Chief Executive Irene Rosenfeld said the business environment for the company will remain challenging in 2011, echoing comments from PepsiCo CEO Indra Nooyi earlier in the day.
Both food and beverage companies face rising costs for commodities like grains, while consumers are still pinching pennies in many developed markets, making it difficult for companies to raise prices aggressively.
We believe Kraft will comfortably price up to the cost inflation in 2011, but we do expect a lag in the early part of the year, Stifel Nicolaus analyst Chris Growe said in a note to clients.
PepsiCo cut its earnings growth forecast earlier on Thursday and its shares closed down 1.7 percent. Kraft shares were down 1.2 percent at $30.71 in after hours trading, after closing down 13 cents at $31.11 on the New York Stock Exchange.
Kraft, the maker of Maxwell House coffee, Oreo cookies and Velveeta cheese, said fourth-quarter net income was $540 million, or 31 cents per share, down from $710 million, or 48 cents per share, a year earlier.

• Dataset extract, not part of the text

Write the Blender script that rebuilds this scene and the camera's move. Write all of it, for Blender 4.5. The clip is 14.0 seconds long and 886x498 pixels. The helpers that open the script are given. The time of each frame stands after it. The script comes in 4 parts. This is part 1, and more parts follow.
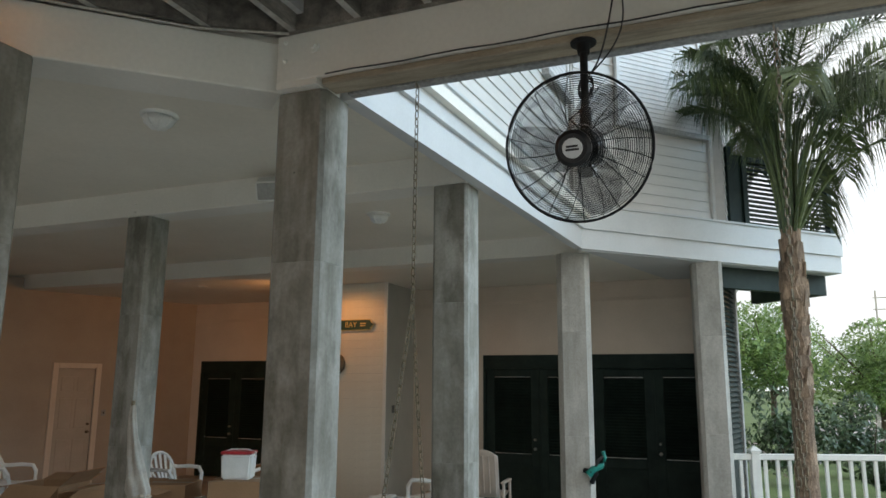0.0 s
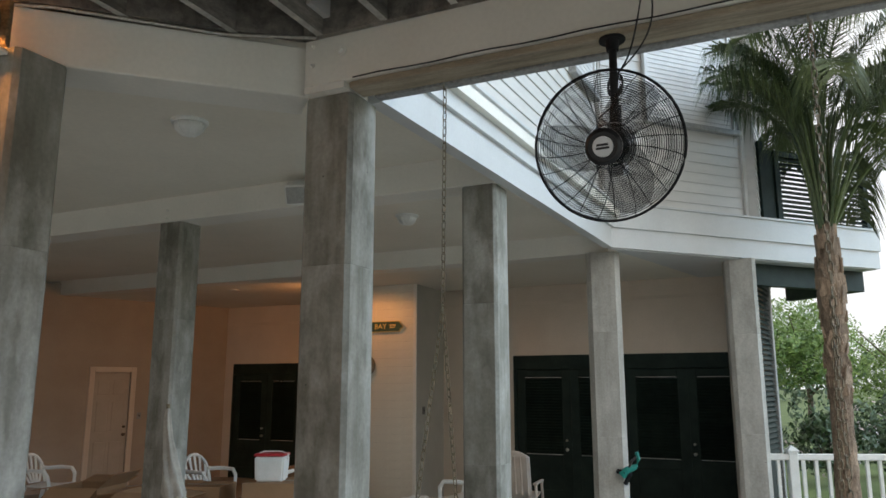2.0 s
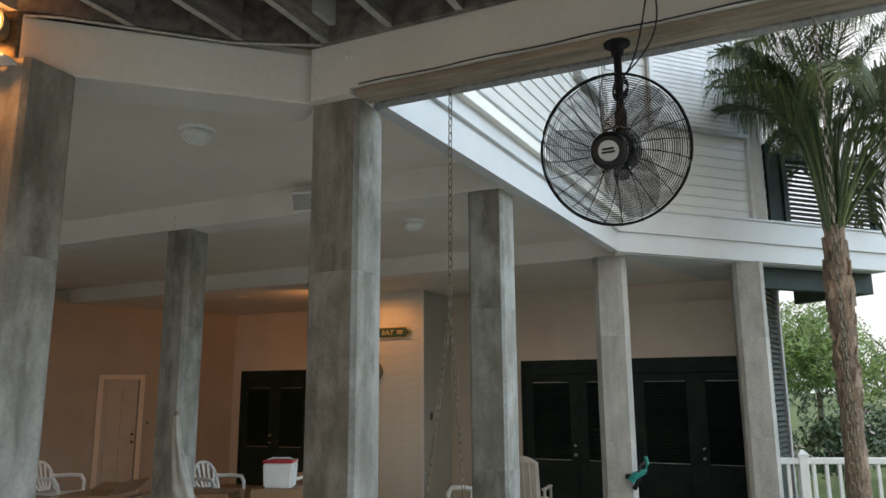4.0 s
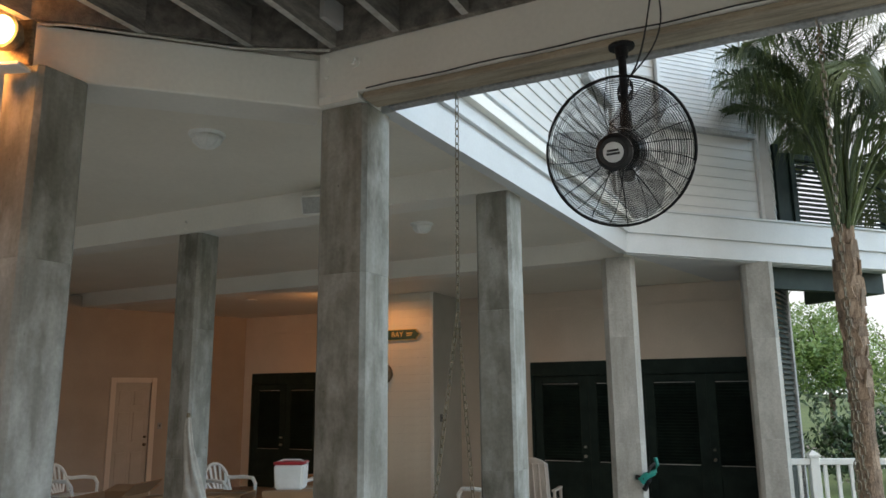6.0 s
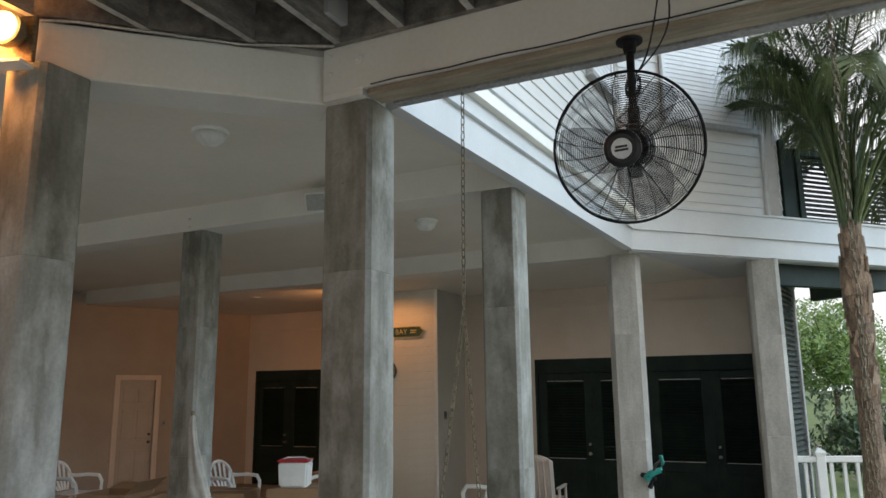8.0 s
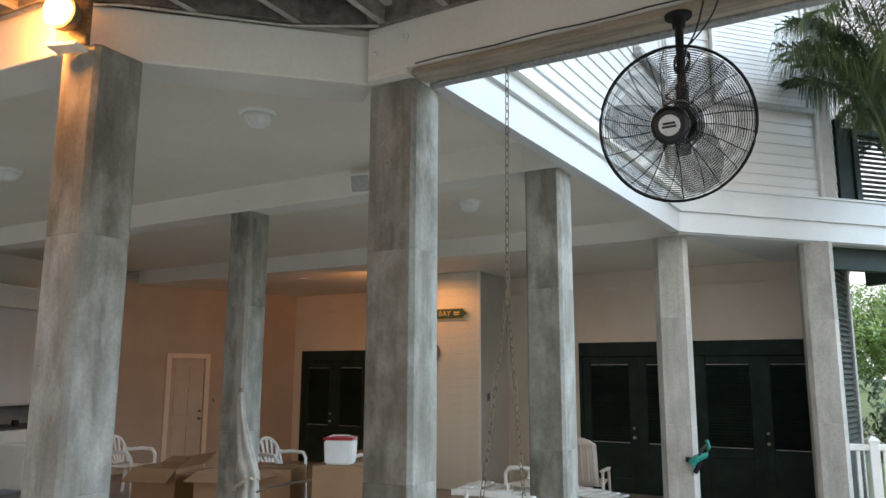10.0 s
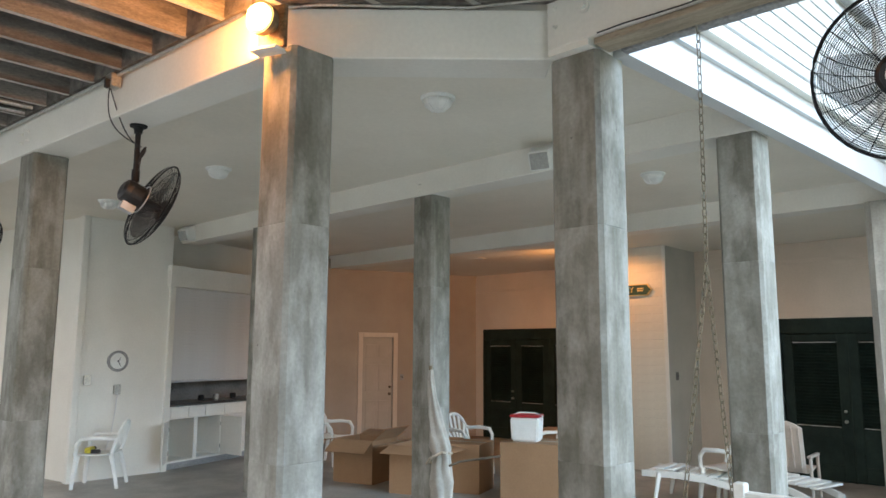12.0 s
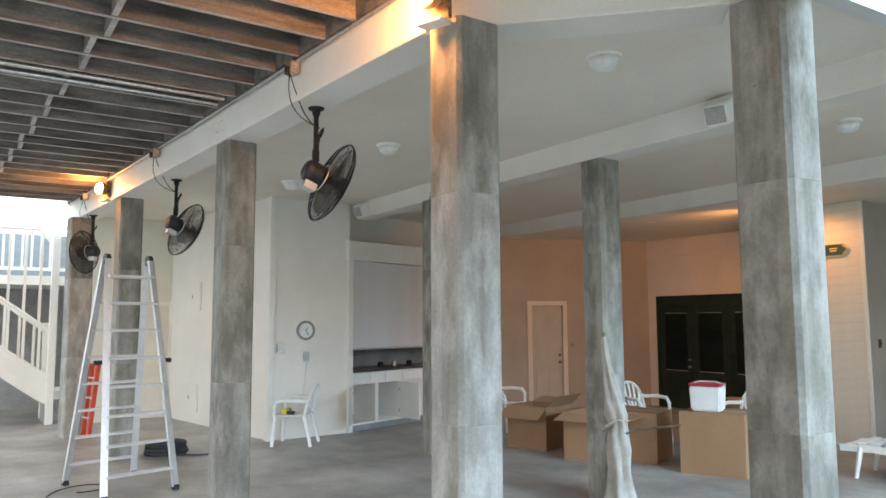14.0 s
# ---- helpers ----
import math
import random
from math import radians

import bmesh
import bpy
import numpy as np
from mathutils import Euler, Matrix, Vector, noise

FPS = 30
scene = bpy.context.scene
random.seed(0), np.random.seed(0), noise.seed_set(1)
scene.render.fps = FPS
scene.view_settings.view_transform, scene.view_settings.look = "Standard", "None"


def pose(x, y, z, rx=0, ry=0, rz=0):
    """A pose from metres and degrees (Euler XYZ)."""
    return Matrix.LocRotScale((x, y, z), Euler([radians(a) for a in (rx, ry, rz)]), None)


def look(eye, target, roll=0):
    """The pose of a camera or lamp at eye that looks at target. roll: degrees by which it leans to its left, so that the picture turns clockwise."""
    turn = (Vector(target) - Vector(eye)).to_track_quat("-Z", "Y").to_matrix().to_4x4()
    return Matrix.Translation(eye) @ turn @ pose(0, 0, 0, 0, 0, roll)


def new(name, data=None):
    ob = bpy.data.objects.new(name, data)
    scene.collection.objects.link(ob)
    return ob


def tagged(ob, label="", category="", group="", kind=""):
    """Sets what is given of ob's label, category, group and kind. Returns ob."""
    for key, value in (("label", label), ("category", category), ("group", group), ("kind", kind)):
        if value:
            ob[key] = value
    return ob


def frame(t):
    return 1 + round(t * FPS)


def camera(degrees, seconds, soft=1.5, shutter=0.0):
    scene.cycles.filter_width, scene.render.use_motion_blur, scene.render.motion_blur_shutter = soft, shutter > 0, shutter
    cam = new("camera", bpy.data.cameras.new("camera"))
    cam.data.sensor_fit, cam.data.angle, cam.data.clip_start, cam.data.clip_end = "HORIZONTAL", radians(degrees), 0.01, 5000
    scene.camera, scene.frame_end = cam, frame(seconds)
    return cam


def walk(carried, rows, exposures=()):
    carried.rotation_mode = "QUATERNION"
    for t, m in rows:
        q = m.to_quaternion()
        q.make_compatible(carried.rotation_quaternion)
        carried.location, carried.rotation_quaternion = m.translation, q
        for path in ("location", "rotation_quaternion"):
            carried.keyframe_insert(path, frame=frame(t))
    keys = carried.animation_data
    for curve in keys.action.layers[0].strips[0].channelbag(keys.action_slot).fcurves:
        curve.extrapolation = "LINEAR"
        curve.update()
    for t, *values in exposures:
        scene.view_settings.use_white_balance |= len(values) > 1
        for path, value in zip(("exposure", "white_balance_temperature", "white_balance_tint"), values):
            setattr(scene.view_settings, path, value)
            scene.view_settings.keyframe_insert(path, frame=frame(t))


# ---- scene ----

Excluding costs related to the acquisition, Kraft earned 46 cents per share, meeting analysts' average estimate, according to Thomson Reuters I/B/E/S.
Sales jumped 30 percent to $13.77 billion, due mostly to the addition of Cadbury, which brought Cadbury chocolate, Trident gum and Halls lozenges to Kraft's portfolio. Analysts expected $13.47 billion.
Kraft also said it expected growth of about 4 percent in organic revenue in 2011, excluding the impact of a 53rd week in this year's reporting calendar, and operating earnings growth of 11 percent to 13 percent. The company's previous earnings forecast called for mid-teens growth.
Organic revenue excludes currency moves and recent asset purchases and sales.